Reporter: Martina Prianti | Editor: Test Test
JAKARTA. Badan Pengawasan Keuangan dan Pembangunan (BPKP) sebaiknya segera menyelesaikan audit terhadap perusahaan batubara mengenai yang menunggak royalti batubara sebelum akhir tahun. Bila tidak, besar kemungkinan hasil audit tersebut bakal terkait upaya menjaga kondisi tertentu di dalam masa pemilihan umum (pemilu).
Koordinator Riset dan Analisis Indonesia Corruption Watch (ICW) Firdaus Ilyas mengatakan, bila BPKP cepat menyelesaikan hasil audit tersebut maka hal itu menunjukkan dukungan penuh BPKP dalam konteks menjaga transparansi dan akuntabilitas .
“Audit itu paling tidak membutuhkan waktu empat bulan. Jadi, supaya tidak menimbulkan kesan kalau hasil audit BPKP hanya untuk menjaga keseimbangan politik bisnis, maka BPKP harus secepatnya mengumumkan hasil audit," papar Firdaus, Senin (25/8).
Untuk mendapatkan kepastian berapa total tunggakan royalti, lanjut Firdaus, maka ICW mendukung langkah audit yang dilakukan BPKP. Meskipun, ICW menilai audit terhadap kontrak batubara bakal lebih sahih bila dilakukan oleh Badan Pemeriksa Keuangan (BPK). "Kecuali, BPKP nantinya mau memaparkan hasil auditnya kepada khalayak umum agar kesan tertentu karena tertutup itu tidak ada," sambungnya.
Sekadar mengingatkan, langkah BPKP mengaudit royalti batubara sendiri terkait adanya tunggakan pembayaran royalti batubara karena pengusaha batubara meminta dibayarkannya lebih dahulu reimbursement yang kerap diartikan sebagai restitusi pajak. "Seharusnya pemerintah tegas kalau pembayaran royalti itu berbeda dengan reimbursement," jelas Firdaus.
Menurut Firdaus, masyarakat perlu mengetahui berapa sebenarnya tunggakan pembayaran royalti batubara.

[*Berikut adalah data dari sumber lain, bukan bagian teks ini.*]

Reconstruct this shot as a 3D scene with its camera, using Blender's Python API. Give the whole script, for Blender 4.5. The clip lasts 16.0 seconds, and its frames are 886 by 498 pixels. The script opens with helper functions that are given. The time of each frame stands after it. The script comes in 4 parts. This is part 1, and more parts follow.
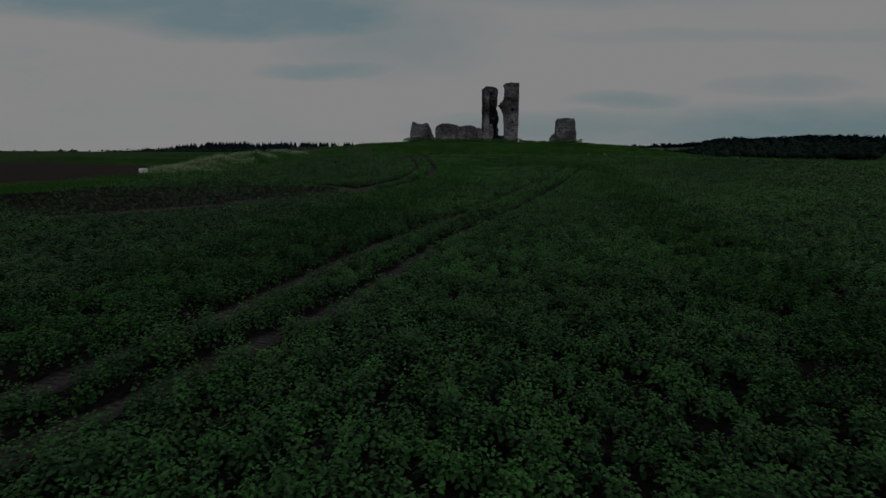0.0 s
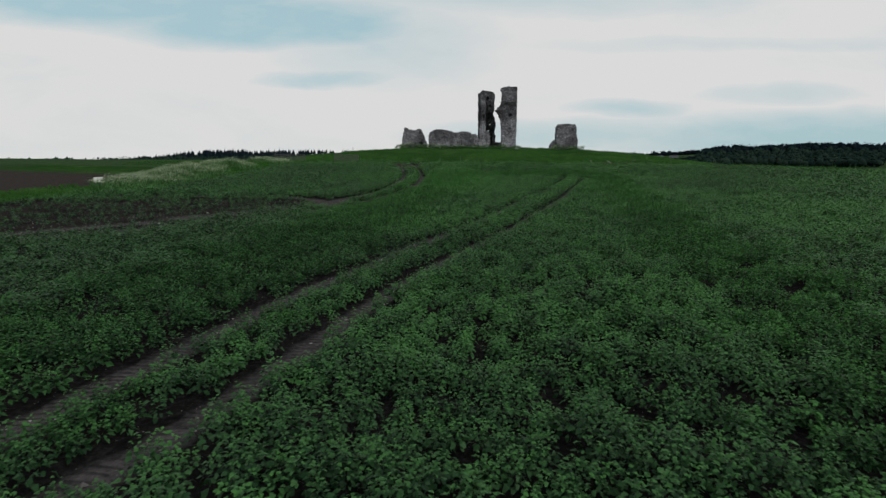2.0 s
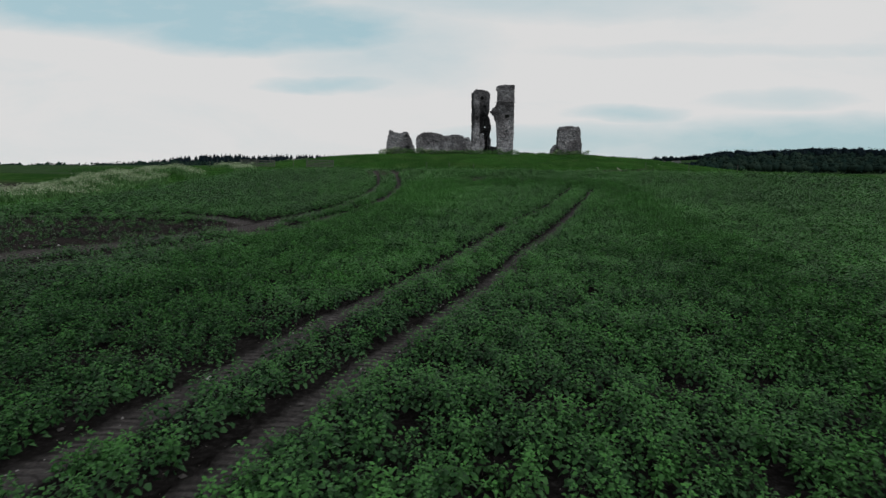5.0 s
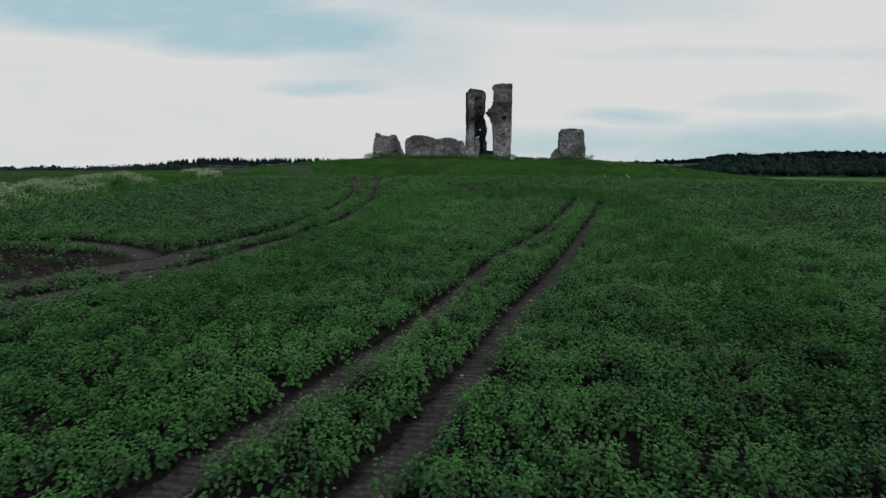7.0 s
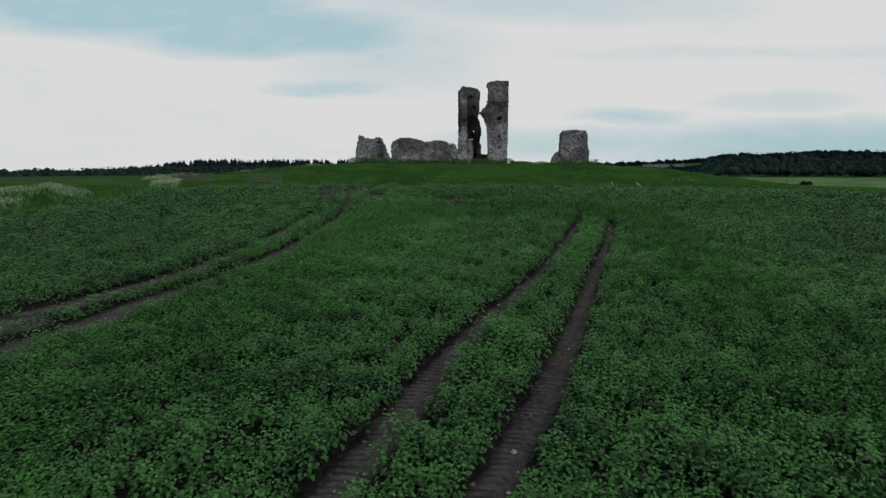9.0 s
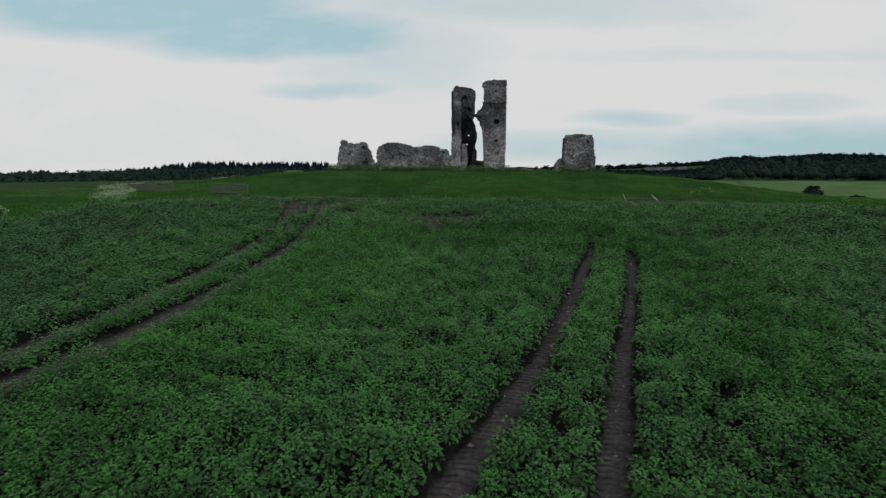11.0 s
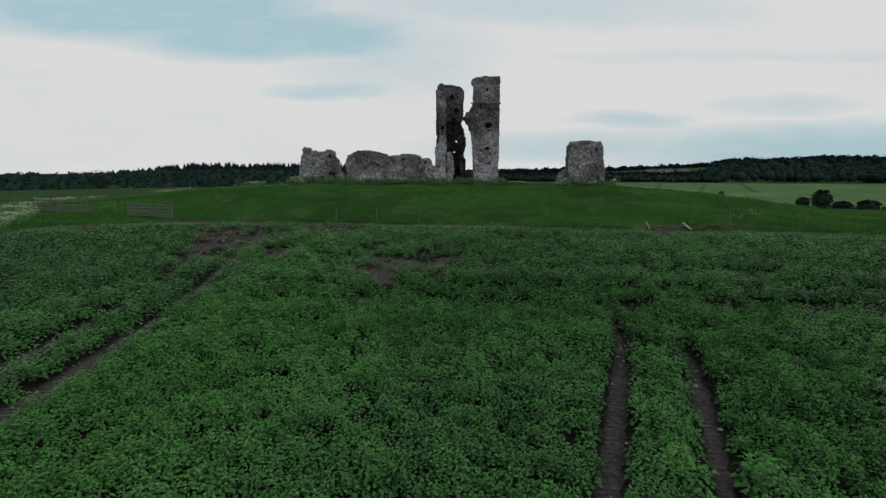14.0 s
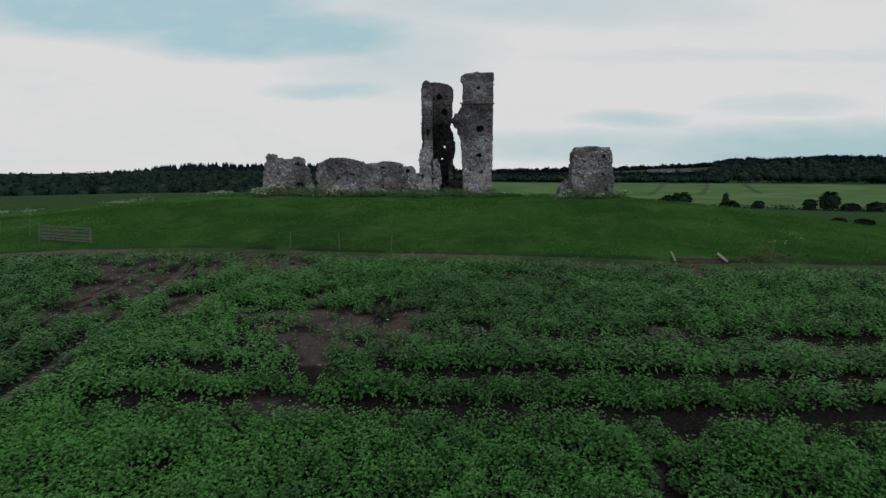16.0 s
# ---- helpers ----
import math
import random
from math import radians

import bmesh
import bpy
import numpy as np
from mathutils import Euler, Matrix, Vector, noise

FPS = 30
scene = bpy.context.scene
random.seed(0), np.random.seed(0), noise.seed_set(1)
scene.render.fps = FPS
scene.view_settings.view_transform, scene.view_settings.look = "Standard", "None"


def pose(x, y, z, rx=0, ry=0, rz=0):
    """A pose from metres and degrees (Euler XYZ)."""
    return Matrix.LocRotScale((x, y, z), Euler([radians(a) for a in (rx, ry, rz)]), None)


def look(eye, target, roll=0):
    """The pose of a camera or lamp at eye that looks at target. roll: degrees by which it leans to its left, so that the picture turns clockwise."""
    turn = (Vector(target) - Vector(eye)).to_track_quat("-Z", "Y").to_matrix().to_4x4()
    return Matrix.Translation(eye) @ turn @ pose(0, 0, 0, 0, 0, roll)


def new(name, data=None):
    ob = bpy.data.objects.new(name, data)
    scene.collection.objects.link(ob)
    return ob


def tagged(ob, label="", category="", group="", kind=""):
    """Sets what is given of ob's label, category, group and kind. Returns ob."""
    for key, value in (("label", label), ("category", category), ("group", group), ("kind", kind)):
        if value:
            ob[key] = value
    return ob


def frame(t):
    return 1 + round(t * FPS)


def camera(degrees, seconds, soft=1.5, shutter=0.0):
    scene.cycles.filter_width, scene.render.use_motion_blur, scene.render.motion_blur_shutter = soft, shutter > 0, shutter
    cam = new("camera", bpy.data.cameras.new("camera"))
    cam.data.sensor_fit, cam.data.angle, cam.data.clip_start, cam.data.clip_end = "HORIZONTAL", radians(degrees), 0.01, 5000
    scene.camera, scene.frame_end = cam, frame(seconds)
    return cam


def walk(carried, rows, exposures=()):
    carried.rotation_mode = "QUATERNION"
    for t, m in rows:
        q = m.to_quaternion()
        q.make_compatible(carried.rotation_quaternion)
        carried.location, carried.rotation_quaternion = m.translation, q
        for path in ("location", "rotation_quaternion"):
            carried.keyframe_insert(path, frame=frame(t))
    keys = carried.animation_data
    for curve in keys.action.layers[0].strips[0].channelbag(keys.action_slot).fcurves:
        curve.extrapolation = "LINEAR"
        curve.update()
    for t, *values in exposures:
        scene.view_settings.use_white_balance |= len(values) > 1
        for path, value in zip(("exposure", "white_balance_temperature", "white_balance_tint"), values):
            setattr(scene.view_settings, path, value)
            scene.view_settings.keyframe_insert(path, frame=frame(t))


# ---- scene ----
cam = camera(73.7, 16.0, soft=1.4, shutter=0.14)
PATH = [
    (0.0, -11.210, -64.118, 2.274, 80.845, 0.028, -0.351),
    (0.5, -10.952, -62.603, 2.253, 81.055, -0.014, -0.356),
    (1.0, -10.676, -60.989, 2.233, 81.240, -0.038, -0.361),
    (1.5, -10.383, -59.297, 2.229, 81.414, -0.022, -0.365),
    (2.0, -10.047, -57.427, 2.234, 81.588, 0.016, -0.378),
    (2.5, -9.732, -55.612, 2.272, 81.716, 0.021, -0.353),
    (3.0, -9.411, -53.766, 2.285, 81.838, -0.004, -0.322),
    (3.5, -9.044, -51.697, 2.326, 81.906, 0.010, -0.350),
    (4.0, -8.676, -49.783, 2.384, 81.941, 0.009, -0.348),
    (6.5, -6.836, -39.575, 2.769, 82.283, -0.097, -0.215),
    (7.0, -6.431, -37.424, 2.978, 82.317, -0.031, -0.218),
    (7.5, -6.030, -35.374, 3.144, 82.367, 0.066, -0.208),
    (8.0, -5.639, -33.319, 3.347, 82.380, 0.120, -0.195),
    (8.5, -5.270, -31.259, 3.539, 82.366, 0.150, -0.184),
    (9.0, -4.877, -29.047, 3.720, 82.368, 0.161, -0.177),
    (9.5, -4.542, -26.993, 3.918, 82.395, 0.138, -0.160),
    (10.0, -4.232, -24.956, 4.103, 82.452, 0.112, -0.122),
    (12.5, -2.470, -14.790, 5.184, 82.649, 0.031, -0.025),
    (13.0, -2.135, -12.733, 5.417, 82.647, 0.031, -0.041),
    (13.5, -1.807, -10.659, 5.632, 82.631, 0.032, -0.054),
    (14.0, -1.498, -8.603, 5.862, 82.641, 0.000, -0.056),
    (14.5, -1.125, -6.364, 6.148, 82.647, -0.048, -0.031),
    (15.0, -0.773, -4.283, 6.409, 82.641, -0.081, -0.031),
    (15.5, -0.404, -2.226, 6.652, 82.619, -0.056, -0.016),
    (16.0, 0.000, 0.000, 6.905, 82.593, 0.000, 0.000),
]
# the film fades in from black over its first second
walk(cam, [(t, pose(x, y, z, rx, ry, rz)) for t, x, y, z, rx, ry, rz in PATH],
     exposures=[(0.0, -1.62), (0.5, -0.35), (0.9, 0.0), (16.0, 0.0)])

# ---- world and light: a bright overcast sky with thin blue-grey gaps ----
SUN_ELEV, SUN_AZ = radians(31), radians(140)


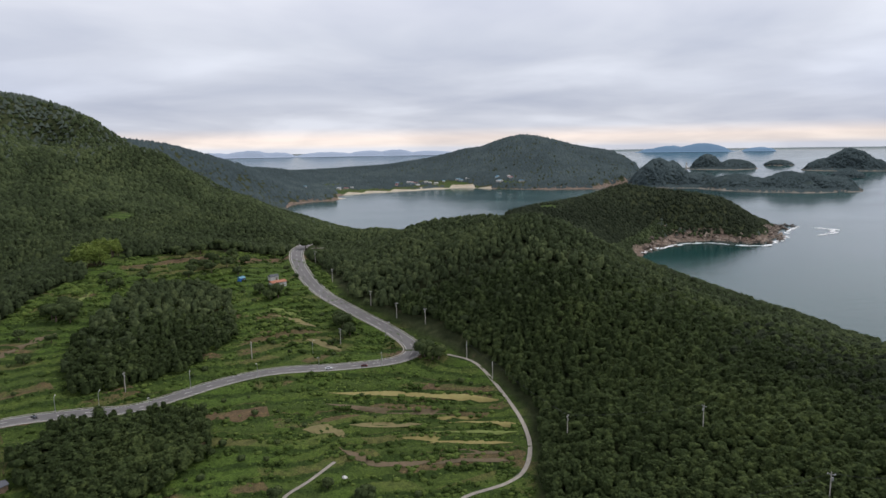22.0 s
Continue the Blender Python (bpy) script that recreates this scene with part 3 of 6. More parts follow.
ang = np.linspace(0, TAU, 193)[:-1]
rr = np.concatenate([np.linspace(0, 1800, 30)[1:], np.linspace(1800, 4893, 70)[1:]])
V = np.concatenate([[[0, 0, 0]], np.stack([np.outer(rr, -np.sin(ang)), np.outer(rr, np.cos(ang)), np.repeat(np.interp(rr, _R, _Z)[:, None], 192, 1)], -1).reshape(-1, 3)])
F = [(0, 1 + k, 1 + (k + 1) % 192) for k in range(192)]
for j in range(len(rr) - 1):
    a = 1 + j * 192
    F += [(a + k, a + 192 + k, a + 192 + (k + 1) % 192, a + (k + 1) % 192) for k in range(192)]
sea = tagged(new("water", mesh_from("water", V, F, [M["water"]], True)), "calm grey-green sea with light ripples", "sea", kind="structure")


# ---- roads ----
def ribbon(name, pts, width, material, lift=0.0, follow=False, step=3.0, shift=0.0, taper=False):
    L = spline(pts, step)
    t = np.gradient(L[:, :2], axis=0)
    t /= np.linalg.norm(t, axis=1)[:, None] + 1e-9
    nrm = np.stack([-t[:, 1], t[:, 0]], 1)
    vs = []
    wide = np.full(len(L), float(width))
    if taper:
        u = np.linspace(0, 1, len(L))
        wide *= np.clip(np.minimum(u, 1 - u) * 6, 0.12, 1) * (0.85 + 0.3 * vnoise(L[:, 0], L[:, 1], 6, 4))
    for side in (-0.5, -0.17, 0.17, 0.5):
        p = L[:, :2] + nrm * (side * wide + shift)[:, None]
        z = height(p[:, 0], p[:, 1]) if follow else L[:, 2]
        vs.append(np.stack([p[:, 0], p[:, 1], z + lift], 1))
    n = len(L)
    V = np.concatenate(vs)
    F = [(i + k * n, i + 1 + k * n, i + 1 + (k + 1) * n, i + (k + 1) * n) for k in range(3) for i in range(n - 1)]
    return new(name, mesh_from(name, V, F, [material], True))


tagged(ribbon("road", ROAD_MAIN, 8.0, M["asphalt"], 0.05), "grey two-lane asphalt road winding up the valley", "road", kind="structure")
tagged(ribbon("road", ROAD_SHORE, 6.5, M["asphalt"], 0.05), "grey asphalt shore road behind the beach", "road", kind="structure")
tagged(ribbon("road", ROAD_VILLAGE, 5.2, M["asphalt"], 0.09), "narrow asphalt road between the houses", "road", kind="structure")


# ---- islands ----
def islet(name, x, y, rx, ry, h, turn, seed, material, label, peaks=((0, 0, 1, 1),), power=0.8, rough=0.25, n=48, cliff=0.0, crack=0.16, category="island", top=None):
    """A rocky island: rings round a centre, heights from peaks (u, v, height, radius), a broken outline and a cliff foot. Gives the object and its height by unit place."""
    z0 = float(sea_level(np.array(x), np.array(y)))
    s = min(rx, ry)

    def rise(u, v):
        R = np.hypot(u, v)
        prof = np.zeros_like(u)
        for a, b, k, rad in peaks:
            d2 = ((u - a) ** 2 + (v - b) ** 2) / rad ** 2
            prof = np.maximum(prof, k * np.clip(1 - d2, 0, 1) ** power)
        foot = 1 - sstep(0.80, 1.0, R)
        Z = (h * prof * (1 + rough * 1.2 * vnoise(u * rx, v * ry, s * 0.5, seed + 2)) + cliff * (1 + 0.5 * vnoise(u * rx, v * ry, s * 0.3, seed + 3))) * foot
        ridge = 1 - np.abs(vnoise(u * rx, v * ry, s * crack * 2, seed + 4, 3)) * 2
        return Z + rough * s * 0.2 * ridge * foot * np.clip(prof * 4 + 0.3, 0, 1) - 3.0 * sstep(0.97, 1.1, R)
    rings = n // 2
    rho = np.linspace(0, 1.12, rings)
    th = np.linspace(0, TAU, n + 1)[:-1]
    R, T = np.meshgrid(rho, th, indexing="ij")
    u, v = R * np.cos(T), R * np.sin(T)

    def place(u, v):
        T = np.arctan2(v, u)
        edge = 1 + 0.22 * vnoise(np.cos(T) * 2, np.sin(T) * 2, 1.0, seed) + 0.08 * vnoise(np.cos(T) * 9, np.sin(T) * 9, 1.0, seed)
        X, Y = u * rx * edge, v * ry * edge
        c, sn = math.cos(radians(turn)), math.sin(radians(turn))
        return np.stack([X * c - Y * sn + x, X * sn + Y * c + y, rise(u, v) + z0], -1)
    V = place(u, v).reshape(-1, 3) - np.array([x, y, z0])
    F = [(i * n + j, (i + 1) * n + j, (i + 1) * n + (j + 1) % n, i * n + (j + 1) % n) for i in range(rings - 1) for j in range(n)]
    me = mesh_from(name, V, F, [material] + ([top] if top else []))
    if top:
        fz = V[np.array(F)][:, :, 2].mean(1)
        me.polygons.foreach_set("material_index", (fz > max(2.0, h * 0.10)).astype(np.int32))
    ob = new(name, me)
    ob.location = (x, y, z0)
    tagged(ob, label, category)
    return place


# scrub of the far islands, with blue-grey haze painted into its colour
M["scrub"] = mat("island_scrub_haze", (0.056, 0.078, 0.078), 0.95, scale=0.05, vary=0.25, second=(0.08, 0.105, 0.085), spec=0.05)
WOODED_ISLES = []  # (place function, crown radius, number, lowest, reach)
M["isle_rock"] = mat("island_rock", (0.19, 0.165, 0.135), 0.9, scale=0.2, vary=0.5, second=(0.31, 0.27, 0.22), bump=0.8, spec=0.2)
ISLE = islet("island", -405, 928, 73, 56, 45, 8, 11, M["isle_rock"], "round wooded island with a bare rocky shore", peaks=((-0.16, 0, 1, 0.70), (0.12, 0, 0.80, 0.66), (-0.45, 0, 0.5, 0.45), (0.66, 0, 0.28, 0.36)), power=1.0, rough=0.2, n=96, cliff=3)
WOODED_ISLES.append((ISLE, 3.0, 3200, 4.5, 0.86))
for k, (x, y, rx, ry, h, tn, sd) in enumerate([(-50, 566, 12, 8, 4.5, -10, 21), (-28, 564, 15, 9, 6, 4, 31), (-6, 560, 16, 9, 7, 8, 22), (15, 556, 11, 9, 8.5, 0, 28), (33, 550, 11, 8, 7.5, -20, 23), (46, 542, 11, 7, 4, -30, 29), (56, 527, 10, 4, 1.5, -10, 24),
                                  (228, 940, 28, 20, 15, 6, 25), (276, 926, 23, 17, 11, -10, 26), (345, 890, 24, 15, 11.5, -12, 27)]):
    islet("rock", x, y, rx * 1.12, ry * 1.1, h, tn, sd, M["grey_rock"], "bare grey-brown sea rock washed by surf", peaks=((0, 0, 1, 1.05), (0.4, 0.1, 0.75, 0.5), (-0.5, 0, 0.7, 0.45)), power=0.8, rough=0.42, n=72, cliff=0.5, crack=0.3, category="rock")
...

Pasalnya, ada selisih nilai tunggakan yang ditemukan ICW dibandingkan data pemerintah. ICW menemukan, tunggakan pembayaran royalti batubara mencapai Rp 16,482 triliun atau digenapkan menjadi Rp 17 triliun. Sedang nilai tunggakan versi pemerintah yakni penghitungan Departemen Keuangan menyebutkan jumlah tunggakan hingga 2008 tak lebih dari Rp 7 triliun.
Sayang KONTAN belum dapat menghubungi Kepala BPKP Didi Widayadi maupun salah seorang deputi BPKP untuk dimintai keterangan.